Bloomed
Troy Hunt's brilliant haveibeenpwned.com let's you download SHA1s of 517,238,891 real world passwords previously exposed in data breaches. This list is comprehensive but huge in size: 11GB compressed. Using a bloom filter we can reduce the size down to files measured in MBs.
You can even keep a the bloom filter in memory in your web app or api. This is great if you're afraid to send the passwords that your users enter, to an external service for lookup.
This gem will let you control the trade off between memory size and precision. False positives will occur (that's the nature of bloom filters), but you control the frequency and how many of the pwned passwords you want in your filter, starting from the most pwned at the top.
Installation
Add this line to your application's Gemfile:
gem 'bloomed'
And then execute:
$ bundle
Or install it yourself as:
$ gem install bloomed
Usage
Quick start
require 'bloomed'
pw = Bloomed::PW.new
pw.pwned? "password123"
=> true
Using lower precision / lower memory consumption
There are two parameters that can be varied: top
and false_positive_probability
.
require 'bloomed'
pw = Bloomed::PW.new(top: 100000, false_positive_probability: 0.01) # 136 kb memory
pw.pwned? "password123"
=> true
Using higher precision / higher memory consumption
To keep the gem size small, it only ships with dumps up to 253 kb in size.

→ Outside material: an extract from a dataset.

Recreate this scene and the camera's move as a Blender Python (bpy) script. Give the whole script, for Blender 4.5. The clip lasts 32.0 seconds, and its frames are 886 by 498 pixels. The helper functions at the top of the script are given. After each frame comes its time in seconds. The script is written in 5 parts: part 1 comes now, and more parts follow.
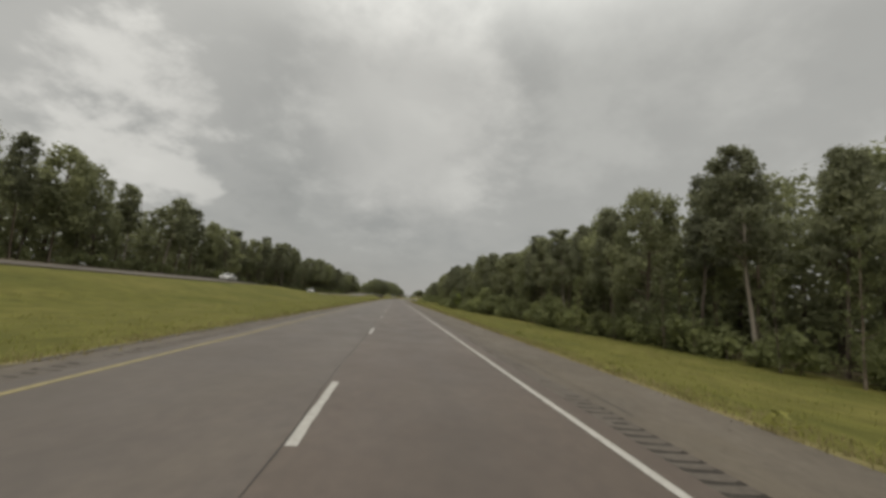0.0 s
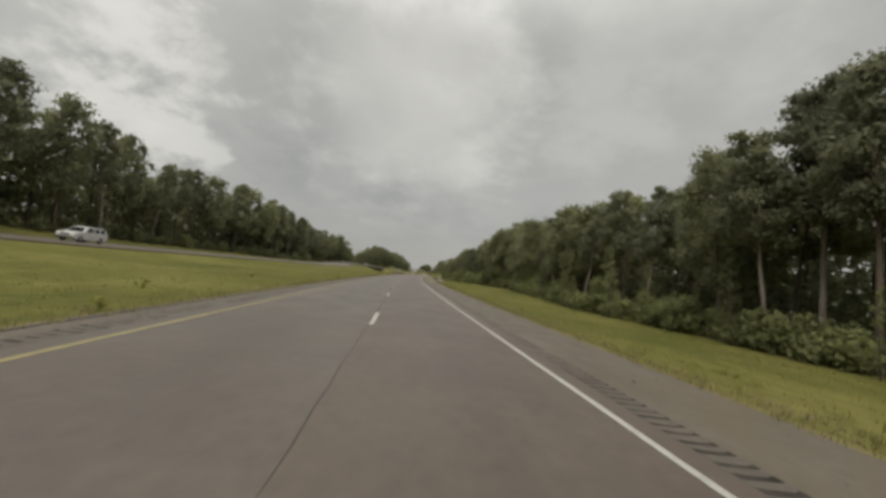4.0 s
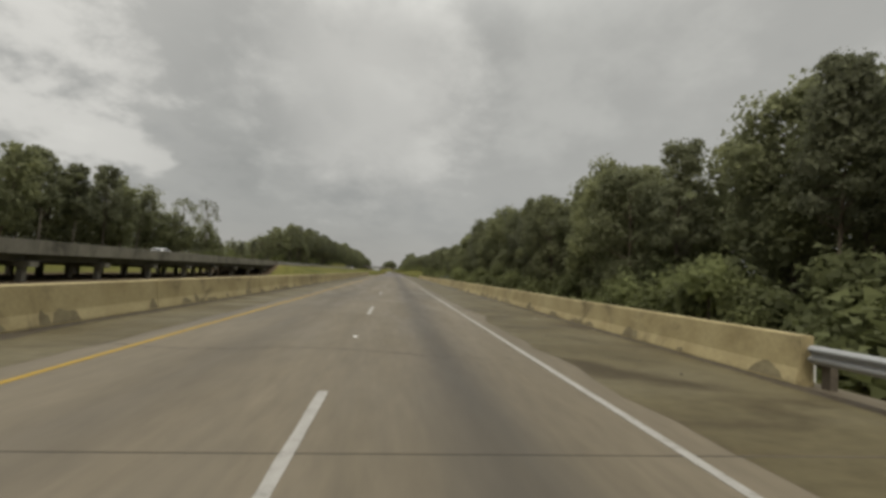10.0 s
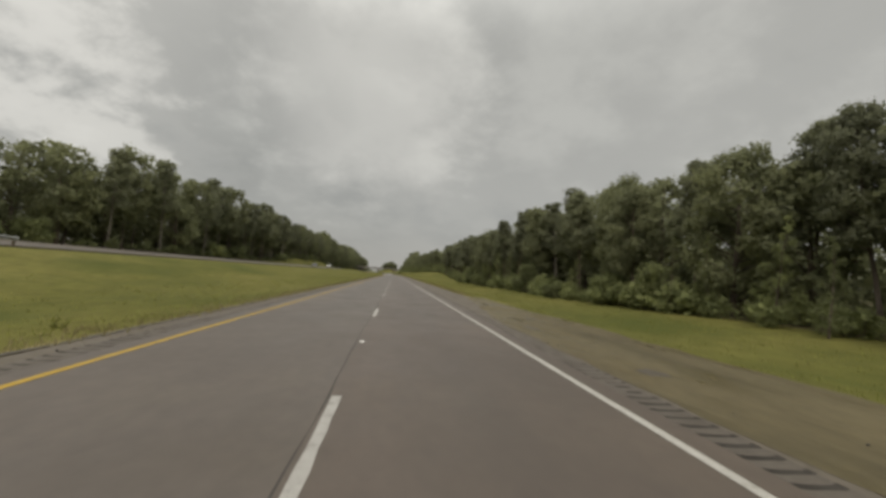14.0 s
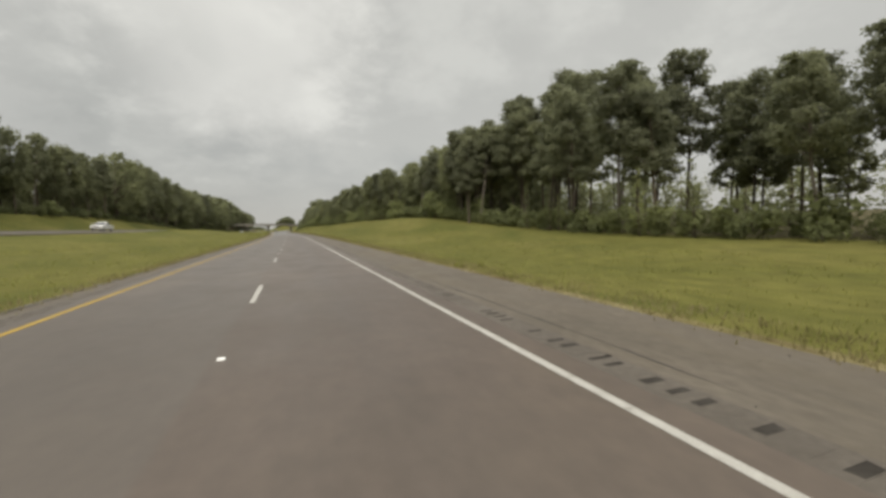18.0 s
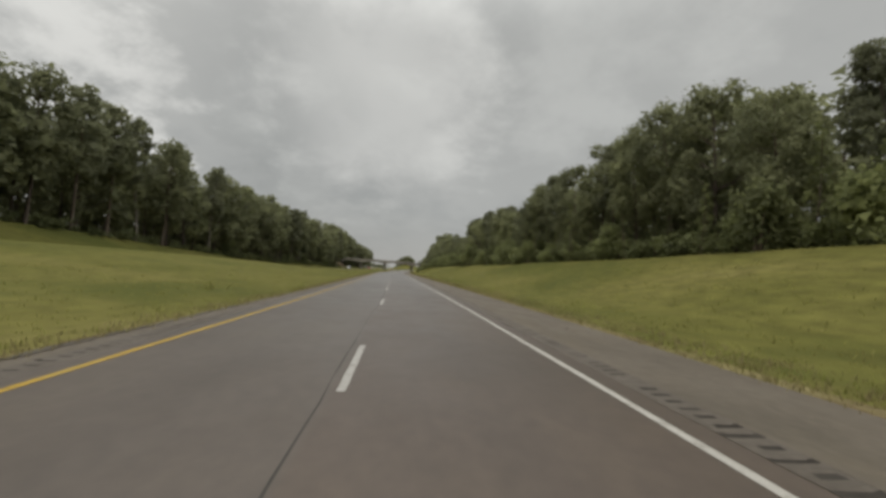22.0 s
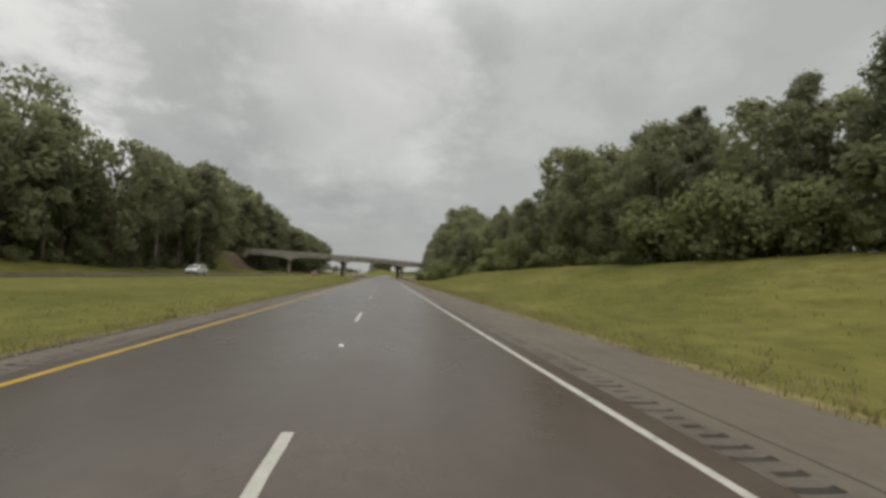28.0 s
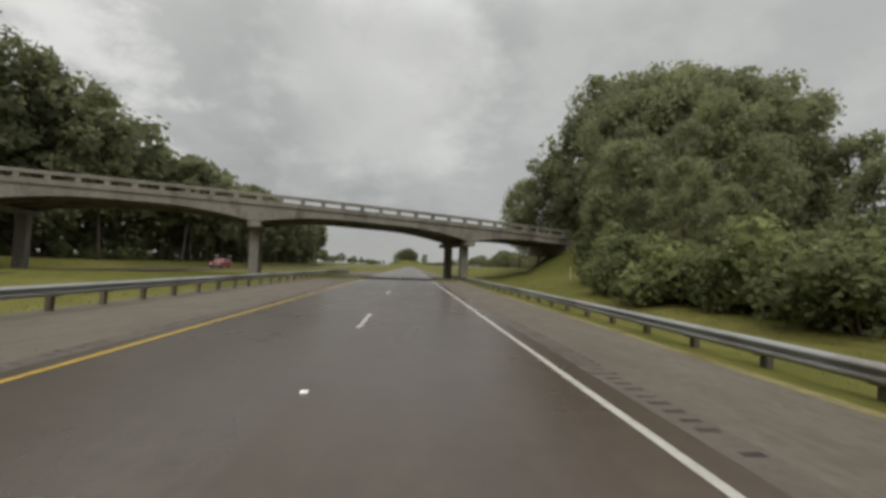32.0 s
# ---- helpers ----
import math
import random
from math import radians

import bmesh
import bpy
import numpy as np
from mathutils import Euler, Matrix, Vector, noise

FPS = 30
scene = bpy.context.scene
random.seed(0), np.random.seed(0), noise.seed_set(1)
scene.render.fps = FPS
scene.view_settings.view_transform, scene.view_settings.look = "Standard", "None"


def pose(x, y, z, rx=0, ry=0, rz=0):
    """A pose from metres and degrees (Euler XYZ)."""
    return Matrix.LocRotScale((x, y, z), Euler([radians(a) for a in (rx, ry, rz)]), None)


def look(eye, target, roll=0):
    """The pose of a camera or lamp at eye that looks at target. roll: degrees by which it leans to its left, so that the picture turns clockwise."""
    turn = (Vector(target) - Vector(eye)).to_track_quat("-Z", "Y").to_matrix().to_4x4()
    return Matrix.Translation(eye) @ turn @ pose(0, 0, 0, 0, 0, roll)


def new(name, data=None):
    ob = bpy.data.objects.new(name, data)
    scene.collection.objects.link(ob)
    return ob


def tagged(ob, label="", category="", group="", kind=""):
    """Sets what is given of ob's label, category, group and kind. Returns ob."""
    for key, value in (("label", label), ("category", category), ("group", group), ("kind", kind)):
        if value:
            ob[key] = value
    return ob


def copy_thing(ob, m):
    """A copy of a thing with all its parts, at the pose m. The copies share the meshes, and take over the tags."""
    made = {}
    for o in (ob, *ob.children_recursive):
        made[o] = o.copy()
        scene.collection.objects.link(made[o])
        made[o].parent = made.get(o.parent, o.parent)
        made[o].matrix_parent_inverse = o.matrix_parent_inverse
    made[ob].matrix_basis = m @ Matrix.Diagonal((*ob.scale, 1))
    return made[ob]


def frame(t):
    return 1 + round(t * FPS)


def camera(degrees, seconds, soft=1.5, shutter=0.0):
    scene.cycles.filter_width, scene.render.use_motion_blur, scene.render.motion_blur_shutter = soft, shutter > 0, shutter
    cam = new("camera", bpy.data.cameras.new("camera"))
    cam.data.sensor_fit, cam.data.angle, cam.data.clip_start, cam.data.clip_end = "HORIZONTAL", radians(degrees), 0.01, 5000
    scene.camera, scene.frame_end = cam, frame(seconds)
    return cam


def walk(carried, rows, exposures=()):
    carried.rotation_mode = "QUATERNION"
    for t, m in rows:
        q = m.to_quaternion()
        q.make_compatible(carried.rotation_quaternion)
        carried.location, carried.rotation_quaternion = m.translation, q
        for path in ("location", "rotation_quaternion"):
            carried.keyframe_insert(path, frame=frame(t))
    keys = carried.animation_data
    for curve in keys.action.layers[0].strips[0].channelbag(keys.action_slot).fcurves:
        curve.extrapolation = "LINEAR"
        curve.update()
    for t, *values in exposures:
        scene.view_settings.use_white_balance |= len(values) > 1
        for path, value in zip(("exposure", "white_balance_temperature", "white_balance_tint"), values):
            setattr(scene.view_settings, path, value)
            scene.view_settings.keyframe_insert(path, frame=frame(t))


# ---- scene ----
cam = camera(96.0, 32.0, soft=3.4)

# the road's course: how far its heading lies left of north, in degrees, at each distance along it
HEADINGS = ((-400, 4.2), (140, 4.2), (203, 1.9), (250, 0.75), (278, 0.0), (610, 0.0), (690, 1.0), (712, 2.1), (736, 2.75), (806, 2.9), (866, 0.1), (880, 0.0), (5000, 0.0))
RUN = np.arange(-400.0, 5001.0, 2.0)
TURN = np.radians(np.interp(RUN, *zip(*HEADINGS)))
TURN = np.convolve(np.pad(TURN, 6, "edge"), np.ones(13) / 13, "valid")
COURSE_X, COURSE_Y = -2.0 * np.cumsum(np.sin(TURN)), 2.0 * np.cumsum(np.cos(TURN))
COURSE_X -= np.interp(400.0, RUN, COURSE_X)
COURSE_Y += 400.0 - np.interp(400.0, RUN, COURSE_Y)


def on_course(x, y):
    """Where a point x metres right of the lane seam and y metres along the road lies on the map, and the road's heading there."""
    a = np.interp(y, RUN, TURN)
    near = np.clip(x, -300, 300)
    return np.interp(y, RUN, COURSE_X) + near * np.cos(a) + (x - near), np.interp(y, RUN, COURSE_Y) + near * np.sin(a) + np.minimum(0, y - RUN[0]), a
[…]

To generate all combinations of top
and false_positive_probability
bloom filters for pwned passwords, run:
rake bloomed:seed
This will download the source 7zip file with pwned passwords, unpack it to the current dir, write the generated bloom filters in the lib/dump dir relative to the installation path of the gem.
Note: You'll need to brew install curl p7zip
on macos and apt-get install curl p7zip
on linux.
Sometimes you will want to have more precise control of the placement of the cache files. To seed all variants in the current dir, run:
rake bloomed:seed\[all\]
But be aware that it will take a long time!

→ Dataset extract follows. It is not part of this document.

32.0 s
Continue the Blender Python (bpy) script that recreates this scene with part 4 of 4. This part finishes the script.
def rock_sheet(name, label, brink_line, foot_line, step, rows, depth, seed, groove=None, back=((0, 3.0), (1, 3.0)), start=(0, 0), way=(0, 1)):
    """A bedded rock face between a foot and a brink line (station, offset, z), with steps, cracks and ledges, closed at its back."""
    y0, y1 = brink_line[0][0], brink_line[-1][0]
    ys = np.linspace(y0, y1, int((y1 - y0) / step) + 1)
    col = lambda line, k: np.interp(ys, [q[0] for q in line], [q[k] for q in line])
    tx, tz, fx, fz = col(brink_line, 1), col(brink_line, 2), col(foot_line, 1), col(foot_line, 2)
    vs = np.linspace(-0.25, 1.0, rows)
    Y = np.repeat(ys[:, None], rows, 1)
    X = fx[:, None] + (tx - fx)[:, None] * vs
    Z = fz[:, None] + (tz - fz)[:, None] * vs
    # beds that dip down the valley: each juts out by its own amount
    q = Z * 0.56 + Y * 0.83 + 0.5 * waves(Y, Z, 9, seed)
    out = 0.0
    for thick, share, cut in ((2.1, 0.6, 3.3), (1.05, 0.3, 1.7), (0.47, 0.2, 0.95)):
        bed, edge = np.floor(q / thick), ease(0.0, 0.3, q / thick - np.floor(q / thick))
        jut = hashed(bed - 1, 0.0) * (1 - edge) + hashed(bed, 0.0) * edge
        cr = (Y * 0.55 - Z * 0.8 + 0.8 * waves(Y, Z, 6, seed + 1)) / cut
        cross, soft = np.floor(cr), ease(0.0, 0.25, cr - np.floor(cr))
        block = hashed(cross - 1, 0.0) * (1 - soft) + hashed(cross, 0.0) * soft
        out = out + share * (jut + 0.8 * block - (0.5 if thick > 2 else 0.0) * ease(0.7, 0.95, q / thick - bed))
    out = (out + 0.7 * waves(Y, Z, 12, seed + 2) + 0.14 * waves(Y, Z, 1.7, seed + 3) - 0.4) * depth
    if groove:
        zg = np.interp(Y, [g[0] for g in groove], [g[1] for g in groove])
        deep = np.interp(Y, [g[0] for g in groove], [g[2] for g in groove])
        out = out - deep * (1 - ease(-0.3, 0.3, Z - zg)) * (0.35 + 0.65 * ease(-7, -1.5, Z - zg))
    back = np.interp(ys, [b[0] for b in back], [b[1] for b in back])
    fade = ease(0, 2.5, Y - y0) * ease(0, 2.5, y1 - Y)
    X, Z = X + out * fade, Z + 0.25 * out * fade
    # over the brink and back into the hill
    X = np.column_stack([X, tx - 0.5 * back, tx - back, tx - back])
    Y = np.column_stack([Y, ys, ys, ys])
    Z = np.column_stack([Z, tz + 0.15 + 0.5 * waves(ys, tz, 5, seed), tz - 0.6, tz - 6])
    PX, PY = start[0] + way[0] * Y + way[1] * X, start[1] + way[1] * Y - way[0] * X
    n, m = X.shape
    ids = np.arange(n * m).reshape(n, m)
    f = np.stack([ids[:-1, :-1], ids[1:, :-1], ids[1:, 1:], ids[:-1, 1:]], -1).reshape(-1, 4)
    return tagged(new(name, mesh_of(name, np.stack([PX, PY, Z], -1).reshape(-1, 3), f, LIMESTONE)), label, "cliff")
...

Once you have the massive 22GB text files available, you can generate binary cache files using the exact precision you want.
require 'bloomed'
pw = Bloomed::PW.new(top:1E9, false_positive_probability: 0.0001)
Warning! This seeds all the passwords and will take a loooong time the first time. Even with a binary cache file in place loading it will take massive time and memory.
For deployment scenarios where you don't want the server to rake seed
, you can override the directory used for caching by giving a cache_dir
argument to the constructor:
require 'bloomed'
pw = Bloomed::PW.new(top:1E8, false_positive_probability: 0.0001, cache_dir: '/var/lib/bloomed'
)
Size of the in memory bloom filter
The filter can vary much in size. Use Bloomed:PW#memory_size_bytes
to get the exact size.
Development
After checking out the repo, run bin/setup
to install dependencies. Then, run rake spec
to run the tests. You can also run bin/console
for an interactive prompt that will allow you to experiment.
To install this gem onto your local machine, run bundle exec rake install
. To release a new version, update the version number in version.rb
, and then run bundle exec rake release
, which will create a git tag for the version, push git commits and tags, and push the .gem
file to rubygems.org.
Contributing
Bug reports and pull requests are welcome on GitHub at https://github.com/skovsboll/bloomed. This project is intended to be a safe, welcoming space for collaboration, and contributors are expected to adhere to the Contributor Covenant code of conduct.
License
The gem is available as open source under the terms of the MIT License.
Code of Conduct
Everyone interacting in the Bloomed project’s codebases, issue trackers, chat rooms and mailing lists is expected to follow the code of conduct.